Playing while female

Earlier this month, Little League player Mo'Ne Davis published her memoir, Mo'ne Davis: Remember My Name: My Story from First Pitch to Game Changer. Just last week, the Disney Channel announced plans for a biopic chronicling the athlete's life. Pretty amazing stuff for a 13-year-old.

Then again, amazing is what Davis does: Last August, she became the first girl to throw a Little League World Series shutout. She was also named Associated Press Female Athlete of the Year for 2014. Impressive.

Too bad another athlete chose to treat Davis like she's not worthy of respect.

Over the weekend, Joey Casselberry, a Bloomburg University baseball player, tweeted “Disney is making a movie about Mo'ne Davis? WHAT A JOKE. That slut got rocked by Nevada.”

A reminder: Davis is 13.

Casselberry has since apologized; he's also been kicked off his team. Davis asked the school to reinstate him, noting that “everyone deserves a second chance. I know he didn't mean it in that type of way.”

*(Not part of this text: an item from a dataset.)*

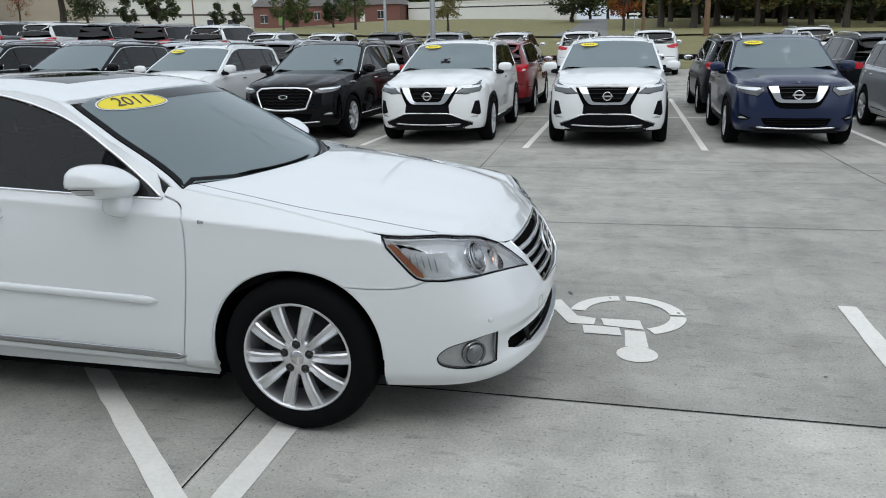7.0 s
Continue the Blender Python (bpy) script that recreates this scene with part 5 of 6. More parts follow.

Perhaps that's not how Casselberry meant it (although it's really difficult to think of alternate meanings for the word “slut”), but unfortunately his tweet just underscores the treatment female athletes face.

Serena Williams, for example, recently discussed the years of body-shaming she's endured from those who prefer their female tennis players delicate and small-boned.

I have a 14-month-old niece who, if she turns out anything like her mother, will someday be a force on the athletic field. Soccer maybe. Definitely softball. Here's hoping she'll never have to face the sort of casual, persistent sexism that Davis, Williams and scores of other female athletes have experienced.

I'm sure you'd expect no less for your nephew, son or brother.